**Exercise prompt**: Check each line below for the word "recreates", and copy those that have it.

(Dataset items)
— Start —
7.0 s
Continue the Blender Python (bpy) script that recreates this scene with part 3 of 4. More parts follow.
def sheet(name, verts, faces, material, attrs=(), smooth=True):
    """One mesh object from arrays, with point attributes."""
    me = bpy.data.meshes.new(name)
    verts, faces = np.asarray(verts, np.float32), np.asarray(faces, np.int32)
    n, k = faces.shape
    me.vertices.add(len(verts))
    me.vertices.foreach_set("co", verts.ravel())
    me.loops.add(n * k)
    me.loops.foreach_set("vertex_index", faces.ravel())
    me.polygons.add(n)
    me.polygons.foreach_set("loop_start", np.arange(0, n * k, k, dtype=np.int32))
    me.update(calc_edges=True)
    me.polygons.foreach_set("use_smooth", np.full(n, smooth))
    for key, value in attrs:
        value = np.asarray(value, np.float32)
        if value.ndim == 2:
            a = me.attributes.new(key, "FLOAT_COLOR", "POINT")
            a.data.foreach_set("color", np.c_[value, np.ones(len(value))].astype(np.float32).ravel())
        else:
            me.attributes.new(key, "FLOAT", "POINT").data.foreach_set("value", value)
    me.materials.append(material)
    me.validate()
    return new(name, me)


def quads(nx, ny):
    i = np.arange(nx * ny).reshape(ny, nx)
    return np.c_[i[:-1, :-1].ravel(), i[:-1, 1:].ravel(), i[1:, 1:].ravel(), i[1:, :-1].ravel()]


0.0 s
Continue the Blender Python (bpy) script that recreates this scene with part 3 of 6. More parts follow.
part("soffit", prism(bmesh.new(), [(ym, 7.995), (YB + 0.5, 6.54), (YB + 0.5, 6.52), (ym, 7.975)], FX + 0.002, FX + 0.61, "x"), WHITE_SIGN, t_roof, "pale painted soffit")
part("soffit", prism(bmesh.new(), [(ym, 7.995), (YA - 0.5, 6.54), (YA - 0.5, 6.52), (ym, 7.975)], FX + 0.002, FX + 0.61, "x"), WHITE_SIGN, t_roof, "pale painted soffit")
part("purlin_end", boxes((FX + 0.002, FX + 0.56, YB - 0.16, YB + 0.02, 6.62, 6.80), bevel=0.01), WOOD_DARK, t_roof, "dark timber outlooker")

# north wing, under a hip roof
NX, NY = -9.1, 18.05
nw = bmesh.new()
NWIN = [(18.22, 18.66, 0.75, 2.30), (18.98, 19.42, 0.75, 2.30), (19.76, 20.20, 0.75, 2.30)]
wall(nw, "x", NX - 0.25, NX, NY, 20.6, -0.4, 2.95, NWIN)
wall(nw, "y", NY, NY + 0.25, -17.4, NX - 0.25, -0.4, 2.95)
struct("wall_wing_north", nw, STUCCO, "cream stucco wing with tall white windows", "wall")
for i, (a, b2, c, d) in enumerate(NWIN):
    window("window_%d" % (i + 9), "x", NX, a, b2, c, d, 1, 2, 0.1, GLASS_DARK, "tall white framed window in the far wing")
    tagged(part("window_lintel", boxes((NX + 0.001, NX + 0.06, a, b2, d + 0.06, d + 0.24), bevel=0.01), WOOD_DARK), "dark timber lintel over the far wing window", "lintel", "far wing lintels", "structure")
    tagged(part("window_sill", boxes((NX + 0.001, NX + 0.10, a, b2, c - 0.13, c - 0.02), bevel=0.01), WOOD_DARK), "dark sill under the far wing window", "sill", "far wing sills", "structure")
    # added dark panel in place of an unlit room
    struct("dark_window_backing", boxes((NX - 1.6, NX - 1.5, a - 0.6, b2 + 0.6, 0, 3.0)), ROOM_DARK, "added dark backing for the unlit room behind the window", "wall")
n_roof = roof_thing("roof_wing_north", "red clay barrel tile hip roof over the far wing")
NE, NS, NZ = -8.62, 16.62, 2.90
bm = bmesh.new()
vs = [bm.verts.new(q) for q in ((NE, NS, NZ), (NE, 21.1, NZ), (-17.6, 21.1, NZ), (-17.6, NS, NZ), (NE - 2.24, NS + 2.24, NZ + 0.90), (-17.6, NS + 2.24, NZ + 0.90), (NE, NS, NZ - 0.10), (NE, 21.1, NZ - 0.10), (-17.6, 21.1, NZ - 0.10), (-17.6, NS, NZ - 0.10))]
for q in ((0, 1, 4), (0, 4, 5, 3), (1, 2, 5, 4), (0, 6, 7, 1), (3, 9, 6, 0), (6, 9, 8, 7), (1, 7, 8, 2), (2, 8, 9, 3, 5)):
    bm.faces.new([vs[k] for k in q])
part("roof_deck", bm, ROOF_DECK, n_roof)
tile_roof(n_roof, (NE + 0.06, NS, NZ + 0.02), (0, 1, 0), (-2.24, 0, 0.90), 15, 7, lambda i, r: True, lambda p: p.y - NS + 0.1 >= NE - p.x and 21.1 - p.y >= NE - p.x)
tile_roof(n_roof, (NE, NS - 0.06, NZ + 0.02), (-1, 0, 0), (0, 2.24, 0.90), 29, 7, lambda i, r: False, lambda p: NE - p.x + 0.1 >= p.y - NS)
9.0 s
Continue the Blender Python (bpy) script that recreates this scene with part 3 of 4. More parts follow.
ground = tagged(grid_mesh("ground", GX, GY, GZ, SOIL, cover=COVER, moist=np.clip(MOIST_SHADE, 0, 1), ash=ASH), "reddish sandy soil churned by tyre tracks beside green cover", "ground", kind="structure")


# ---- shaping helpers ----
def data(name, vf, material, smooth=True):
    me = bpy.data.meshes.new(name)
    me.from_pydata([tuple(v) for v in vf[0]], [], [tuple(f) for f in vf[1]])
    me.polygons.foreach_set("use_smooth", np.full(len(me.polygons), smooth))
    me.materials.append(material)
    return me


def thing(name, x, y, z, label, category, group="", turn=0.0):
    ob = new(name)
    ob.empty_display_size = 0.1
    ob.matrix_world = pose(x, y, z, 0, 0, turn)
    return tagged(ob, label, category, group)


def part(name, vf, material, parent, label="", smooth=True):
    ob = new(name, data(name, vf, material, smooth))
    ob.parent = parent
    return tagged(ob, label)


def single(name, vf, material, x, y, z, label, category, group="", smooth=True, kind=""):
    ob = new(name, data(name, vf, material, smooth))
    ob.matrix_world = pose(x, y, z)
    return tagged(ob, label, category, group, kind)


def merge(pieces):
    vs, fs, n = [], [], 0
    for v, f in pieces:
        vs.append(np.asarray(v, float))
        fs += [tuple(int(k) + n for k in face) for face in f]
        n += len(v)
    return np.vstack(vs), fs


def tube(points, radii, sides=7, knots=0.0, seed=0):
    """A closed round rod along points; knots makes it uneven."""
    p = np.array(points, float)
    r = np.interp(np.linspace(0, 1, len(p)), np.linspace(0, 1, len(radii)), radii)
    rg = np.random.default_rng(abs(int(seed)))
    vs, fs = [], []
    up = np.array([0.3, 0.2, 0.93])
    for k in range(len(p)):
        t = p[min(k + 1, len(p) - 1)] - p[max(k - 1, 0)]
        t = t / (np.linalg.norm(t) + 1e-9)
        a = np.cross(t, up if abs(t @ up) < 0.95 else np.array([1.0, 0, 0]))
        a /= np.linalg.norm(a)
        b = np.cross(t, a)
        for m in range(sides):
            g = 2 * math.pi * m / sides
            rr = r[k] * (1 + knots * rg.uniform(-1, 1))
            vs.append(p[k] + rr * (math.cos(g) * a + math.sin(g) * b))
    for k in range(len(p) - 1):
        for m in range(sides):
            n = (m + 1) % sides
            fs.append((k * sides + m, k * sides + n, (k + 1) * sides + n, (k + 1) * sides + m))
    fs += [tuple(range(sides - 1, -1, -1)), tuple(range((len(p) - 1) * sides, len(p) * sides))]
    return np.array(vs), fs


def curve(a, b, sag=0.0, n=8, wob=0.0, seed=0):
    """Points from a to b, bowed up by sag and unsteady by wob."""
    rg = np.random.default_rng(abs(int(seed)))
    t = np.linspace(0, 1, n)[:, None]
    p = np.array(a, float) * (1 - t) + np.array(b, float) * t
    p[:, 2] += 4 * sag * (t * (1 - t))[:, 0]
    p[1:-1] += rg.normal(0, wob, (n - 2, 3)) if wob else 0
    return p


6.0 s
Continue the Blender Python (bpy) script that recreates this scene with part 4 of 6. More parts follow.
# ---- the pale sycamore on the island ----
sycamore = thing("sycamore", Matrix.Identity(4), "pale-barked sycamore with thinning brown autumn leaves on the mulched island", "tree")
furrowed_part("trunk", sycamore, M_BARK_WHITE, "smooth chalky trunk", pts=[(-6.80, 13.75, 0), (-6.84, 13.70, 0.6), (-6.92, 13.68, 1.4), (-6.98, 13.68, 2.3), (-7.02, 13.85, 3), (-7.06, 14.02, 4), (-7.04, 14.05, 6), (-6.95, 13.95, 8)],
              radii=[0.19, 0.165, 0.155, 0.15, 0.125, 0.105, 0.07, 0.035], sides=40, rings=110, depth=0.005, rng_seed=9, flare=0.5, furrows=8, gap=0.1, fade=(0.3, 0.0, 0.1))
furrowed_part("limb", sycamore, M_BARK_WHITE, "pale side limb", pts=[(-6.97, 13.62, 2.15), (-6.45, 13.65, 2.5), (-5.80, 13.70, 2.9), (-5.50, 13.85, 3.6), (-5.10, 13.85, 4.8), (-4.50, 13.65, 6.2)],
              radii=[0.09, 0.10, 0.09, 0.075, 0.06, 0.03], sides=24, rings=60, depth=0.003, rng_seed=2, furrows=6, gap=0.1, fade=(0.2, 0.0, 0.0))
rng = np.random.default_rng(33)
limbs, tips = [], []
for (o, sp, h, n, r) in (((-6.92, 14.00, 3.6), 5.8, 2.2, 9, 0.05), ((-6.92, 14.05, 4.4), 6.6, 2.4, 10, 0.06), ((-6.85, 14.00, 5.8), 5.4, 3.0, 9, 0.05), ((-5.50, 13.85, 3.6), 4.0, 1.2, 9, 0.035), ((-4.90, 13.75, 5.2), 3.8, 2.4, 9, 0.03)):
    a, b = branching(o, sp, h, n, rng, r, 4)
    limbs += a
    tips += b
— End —
**The solution**:
Continue the Blender Python (bpy) script that recreates this scene with part 3 of 4. More parts follow.
Continue the Blender Python (bpy) script that recreates this scene with part 3 of 6. More parts follow.
Continue the Blender Python (bpy) script that recreates this scene with part 3 of 4. More parts follow.
Continue the Blender Python (bpy) script that recreates this scene with part 4 of 6. More parts follow.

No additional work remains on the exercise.